Data block

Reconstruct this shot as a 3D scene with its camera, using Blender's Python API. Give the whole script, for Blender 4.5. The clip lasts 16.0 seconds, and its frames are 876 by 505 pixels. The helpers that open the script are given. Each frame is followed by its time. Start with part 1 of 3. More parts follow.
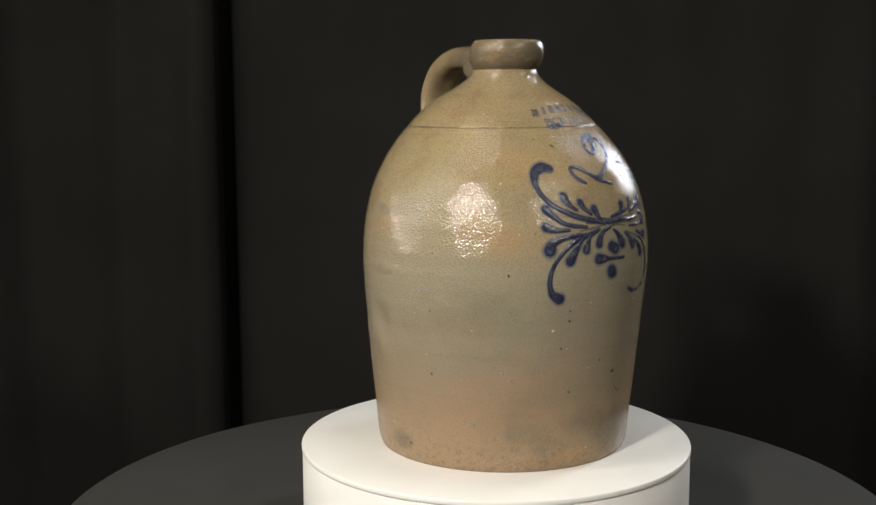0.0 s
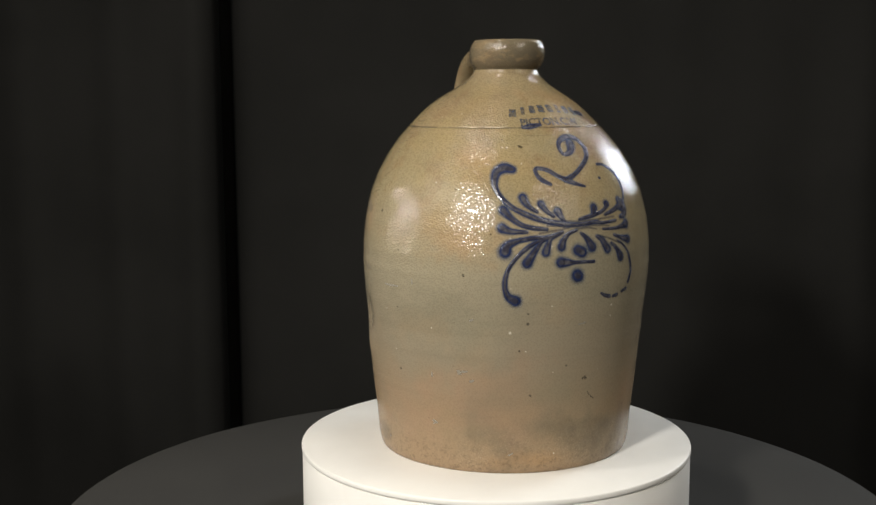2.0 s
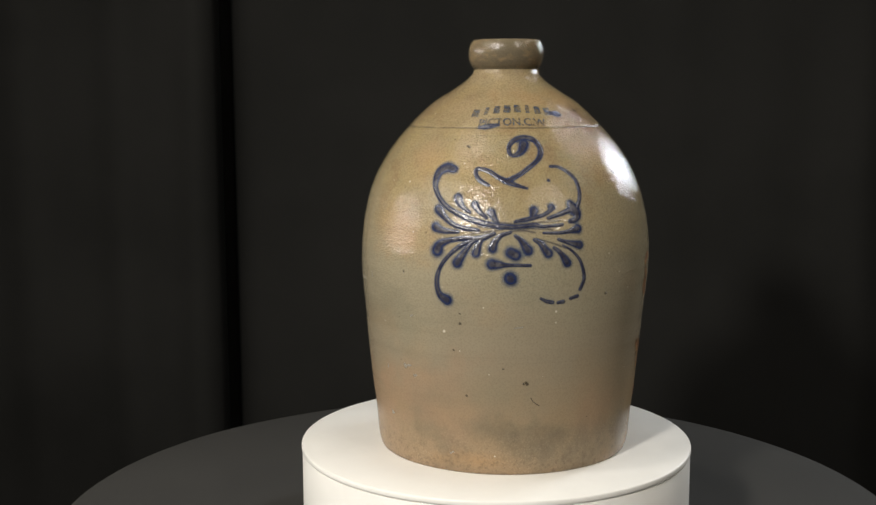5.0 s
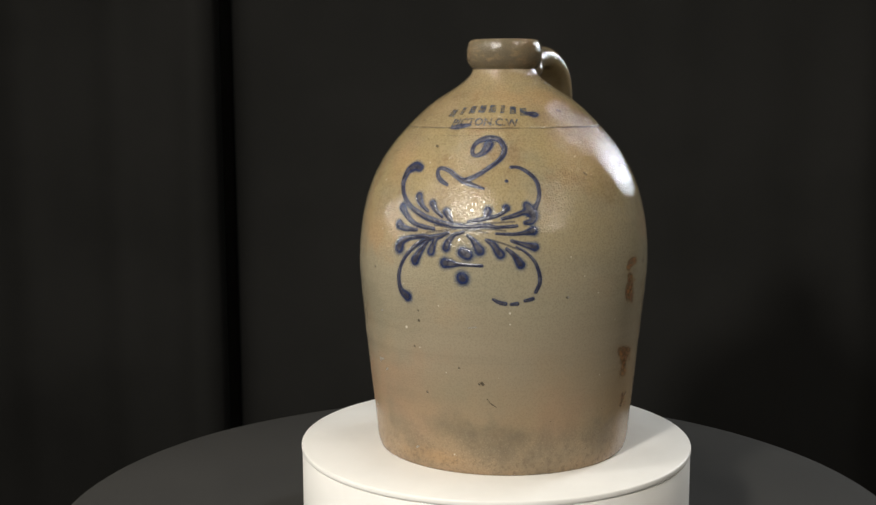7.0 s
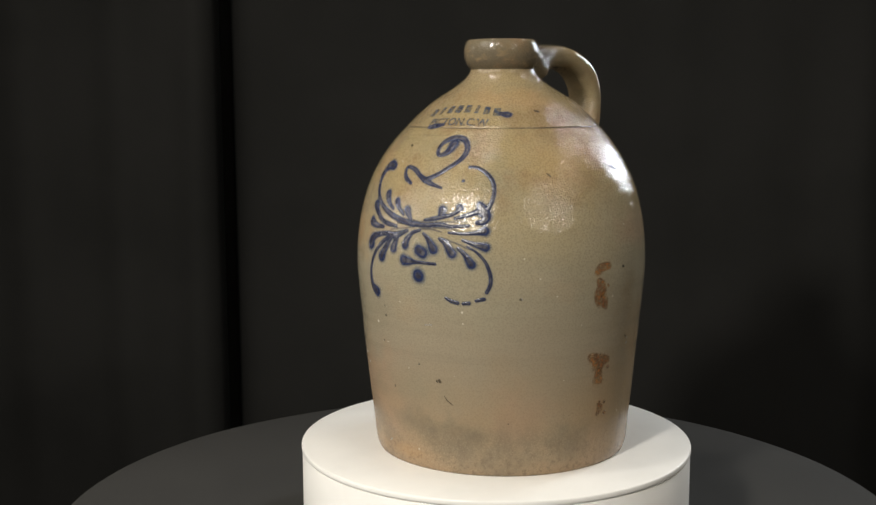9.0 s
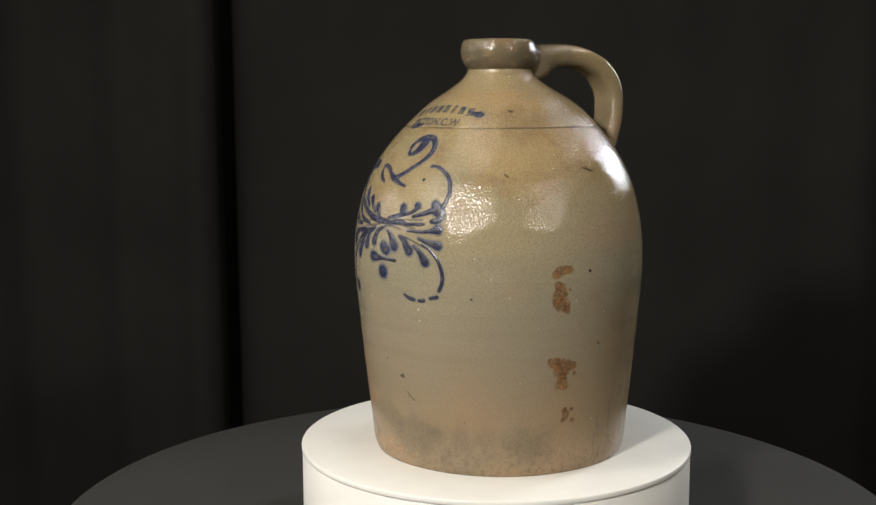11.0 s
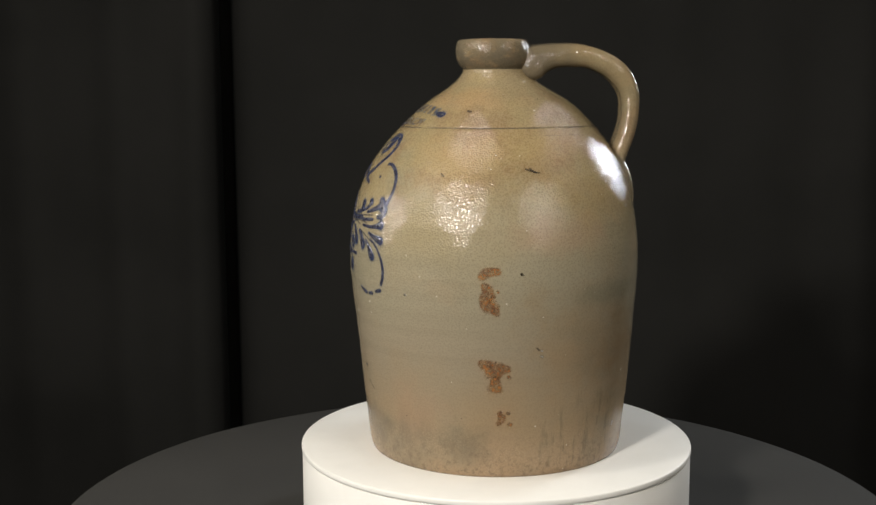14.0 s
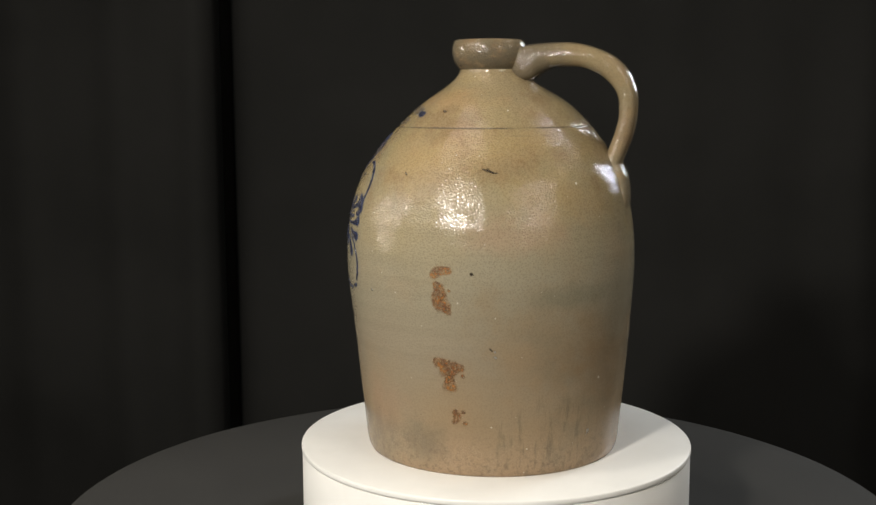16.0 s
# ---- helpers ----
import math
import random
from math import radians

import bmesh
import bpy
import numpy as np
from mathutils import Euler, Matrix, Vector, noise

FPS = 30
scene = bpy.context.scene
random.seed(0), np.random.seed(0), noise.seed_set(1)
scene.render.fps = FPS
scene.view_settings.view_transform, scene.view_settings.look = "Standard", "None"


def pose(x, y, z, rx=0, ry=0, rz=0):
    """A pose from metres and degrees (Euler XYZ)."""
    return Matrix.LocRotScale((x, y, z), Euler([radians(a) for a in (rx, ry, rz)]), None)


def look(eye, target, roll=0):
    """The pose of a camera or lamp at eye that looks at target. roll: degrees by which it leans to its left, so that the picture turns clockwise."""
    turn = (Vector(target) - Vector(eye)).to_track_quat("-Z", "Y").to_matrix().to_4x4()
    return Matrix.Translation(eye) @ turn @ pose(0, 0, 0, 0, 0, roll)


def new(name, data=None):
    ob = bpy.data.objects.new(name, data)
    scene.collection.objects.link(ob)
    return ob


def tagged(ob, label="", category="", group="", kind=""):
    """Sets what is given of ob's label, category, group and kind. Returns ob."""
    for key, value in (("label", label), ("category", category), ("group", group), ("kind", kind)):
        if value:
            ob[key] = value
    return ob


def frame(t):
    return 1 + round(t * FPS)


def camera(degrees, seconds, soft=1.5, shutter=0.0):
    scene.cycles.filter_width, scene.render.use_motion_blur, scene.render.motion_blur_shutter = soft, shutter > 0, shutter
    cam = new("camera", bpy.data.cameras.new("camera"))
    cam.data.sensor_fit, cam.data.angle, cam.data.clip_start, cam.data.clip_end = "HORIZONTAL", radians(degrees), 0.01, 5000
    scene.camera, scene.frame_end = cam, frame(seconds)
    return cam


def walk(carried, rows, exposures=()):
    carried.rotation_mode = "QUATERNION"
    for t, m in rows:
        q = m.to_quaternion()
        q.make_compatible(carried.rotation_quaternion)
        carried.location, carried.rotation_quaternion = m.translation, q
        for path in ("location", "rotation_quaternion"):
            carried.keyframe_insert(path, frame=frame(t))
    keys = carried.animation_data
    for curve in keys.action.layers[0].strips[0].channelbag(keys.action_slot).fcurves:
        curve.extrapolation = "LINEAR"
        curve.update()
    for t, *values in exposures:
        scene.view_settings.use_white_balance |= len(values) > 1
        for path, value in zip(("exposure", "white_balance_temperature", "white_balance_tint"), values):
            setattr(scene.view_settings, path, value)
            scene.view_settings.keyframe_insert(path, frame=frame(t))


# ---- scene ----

Problem to work on
Leave out every line without the string "pose" and copy the rest.

Answer to this task
def pose(x, y, z, rx=0, ry=0, rz=0):
    """A pose from metres and degrees (Euler XYZ)."""
    """The pose of a camera or lamp at eye that looks at target. roll: degrees by which it leans to its left, so that the picture turns clockwise."""
    return Matrix.Translation(eye) @ turn @ pose(0, 0, 0, 0, 0, roll)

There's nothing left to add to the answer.